Sorting Algorithms

Short to Tall

Everyone line up. Let’s see how we can sort you all by height.

Sorting algorithms

Sorting is something that happens all the time in the real world. Sorting by first name, sorting by number of items, sorting by how many times you login or at what time. Luckily there are built-in functions for sorting.

let array = [1,2,9,49,5,24,6,6,33,15]
ar.sort((a,b) => a - b)
= [1, 2, 5, 6, 6, 9, 15, 24, 33, 49]

Woot woot thanks JS, sorting is so easy. But when you are trying to get a job, tech interviews looove to ask you to whiteboard sorting algorithms. I was asked to write a merge sort in JS in my tech interview. Which is super annoying since you will really never write your own sorting algorithm on the job, but they want to see if you know fundamental coding principles (data structures, recursion, loops, conditionals). So what’s the best way to prepare for sorting? Practice, practice, practice.

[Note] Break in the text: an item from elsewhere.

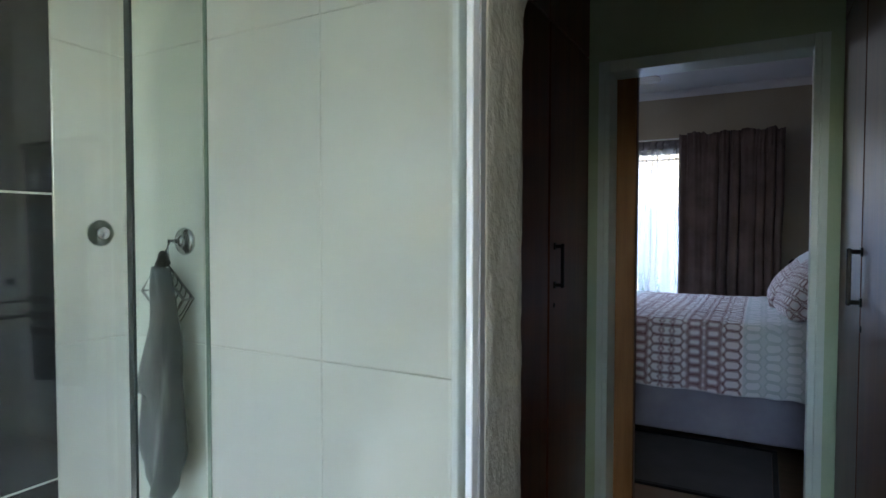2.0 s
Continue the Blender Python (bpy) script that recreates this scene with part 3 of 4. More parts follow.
DU0, DU1, DV0, DV1 = BX0 - 0.36, 1.17, BY0 - 0.37, BY1 + 0.37
duvet_bm = grid_mesh(200, 240, lambda a, b: duvet_place(DU0 + (DU1 - DU0) * a, DV0 + (DV1 - DV0) * b), lambda a, b: (DU0 + (DU1 - DU0) * a, DV0 + (DV1 - DV0) * b))
duvet = thing("duvet", "white duvet printed with maroon and pale hexagons, neatly spread", "duvet")
sheet_ob("cover", duvet_bm, PRINT_DUVET, duvet, 0.012)
for vv in (DV0 + 0.003, DV1 - 0.003):
    part("hem", tube([duvet_place(DU0 + 0.36 + (DU1 - DU0 - 0.37) * k / 90, vv) for k in range(91)], 0.007, 6), CLOTH_SHEET, duvet, "", True)


def pillow(name, label, at, tilt, turn, w, h, d, material, lean=0.0, seed=1, pinch=0.06):
    """A stuffed pillow, w along y, h up its face, d thick; stood up and leaned back by tilt."""
    def side(s):
        def place(a, b):
            p, q = 2 * a - 1, 2 * b - 1
            full = (max(0, 1 - abs(p) ** 2.6) * max(0, 1 - abs(q) ** 2.6)) ** 0.36
            inx = 1 - pinch * (1 - abs(q) ** 2) * abs(p) ** 2
            iny = 1 - pinch * (1 - abs(p) ** 2) * abs(q) ** 2
            t = d / 2 * full * (1 + 0.18 * wob(p, q, seed, 1.6)) + 0.006 * wob(p, q, seed + 7, 6) * full
            return Vector((-s * t, p * w / 2 * inx, q * h / 2 * iny))
        return place
    bm = grid_mesh(26, 22, side(1), lambda a, b: ((b - 0.5) * h, (a - 0.5) * w))
    merge(bm, grid_mesh(26, 22, side(-1), lambda a, b: ((b - 0.5) * h, (a - 0.5) * w)))
    bmesh.ops.remove_doubles(bm, verts=bm.verts, dist=0.0005)
    bmesh.ops.recalc_face_normals(bm, faces=bm.faces)
    ob = sheet_ob(name, bm, material)
    ob.matrix_basis = Matrix.Translation(at) @ pose(0, 0, 0, lean, 0, turn) @ pose(0, 0, 0, 0, tilt, 0)
    return tagged(ob, label, "pillow", "pillows on the bed")


pillow("pillow", "pillow in hexagon printed case leaning against others", (0.87, 4.55, 1.00), 38, 4, 0.70, 0.49, 0.23, PRINT_PILLOW, -4, 2, 0.02)
pillow("pillow", "pillow in hexagon printed case beside the far curtain", (0.83, 5.34, 0.985), 40, -5, 0.66, 0.46, 0.22, PRINT_PILLOW, 3, 5, 0.02)
pillow("pillow", "plain white pillow standing behind the printed ones", (1.07, 4.66, 0.955), 24, 2, 0.70, 0.44, 0.18, CLOTH_SHEET, 0, 8)
pillow("pillow", "plain white pillow standing behind the far printed one", (1.05, 5.36, 0.97), 22, 0, 0.68, 0.44, 0.15, CLOTH_SHEET, 0, 11)
tagged(pillow("cushion", "bright red scatter cushion propped against the wall", (1.14, 5.46, 1.12), 24, 8, 0.44, 0.40, 0.14, CLOTH_RED, 12, 14, 0.05), category="cushion")
tagged(pillow("cushion", "second red scatter cushion propped against the wall", (1.15, 4.82, 1.11), 24, -4, 0.42, 0.40, 0.14, CLOTH_RED, 8, 17, 0.05), category="cushion")

rug = thing("rug", "thin charcoal rug with a darker bound edge", "rug", (0.30, 3.83, 0))
part("mat", box(-0.42, 0.37, -0.26, 0.52, 0.0, 0.012, 0.004), CLOTH_MAT, rug)
rb = box(-0.45, 0.40, -0.29, -0.262, 0, 0.014, 0.004)
for a in ((-0.45, 0.40, 0.522, 0.55), (-0.45, -0.422, -0.262, 0.522), (0.372, 0.40, -0.262, 0.522)):
    box(a[0], a[1], a[2], a[3], 0, 0.014, 0.004, rb)
part("binding", rb, CLOTH_AND_SHADE_DARK, rug)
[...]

I’ll start you off with a freebie, which is the good old trusty bubble sort. A bubble sort goes through an array, compares two elements and swaps them based on a condition (larger or smaller):

bubbleSort = (arr) => {
  if(arr.length < 2) return arr

   var len = arr.length
   for (var i = 0; i <= len-1; i++){
     // Number of loops
     for(var j = 0; j < len-1; j++){
       // Comparing items (big to small)
       if(arr[j] > arr[j-1]){
           var temp = arr[j-1]
           arr[j-1] = arr[j]
           arr[j] = temp
        }
     }
   }
   return arr;
}

var array = [34, 203, 3, 746, 200, 984, 198, 764, 9];
console.log(bubbleSort(array))

Here is a good visualization tool to see how this works:

Visualize sorting

Big-O

big-O

Big-O is a common term tossed around in interviews that involves lots of math. In basic terms, Big-O refers to the worst-case scenario of the time or resources used (memory or space on disk) to compute an algorithm. Big-O notation is often written as O(n) or O(n^2) or O(n log n). Our friend bubble sort is an O(n^2) algorithm. If our array was perfectly unsorted, it would take n^2 loops (i * j) to sort the array. This isn’t a problem for a small set of elements, but once you get to thousands or millions, it’s a huge issue. You don’t need to know the Big-O of every sorting algorithm, but it’s good to be able to speak to the efficiency of algorithms and why different sorting algorithms are better than others.

Your turn

Implement the insert sort. An insert sort loops through an array, checks if the current element is (larger,smaller) than the previous element. If it is, move to the next previous element and compare again. Once the current element meets the condition, insert it into that position.

Extra practice

Implement a radix sort, one of the most efficent algorithms.

radix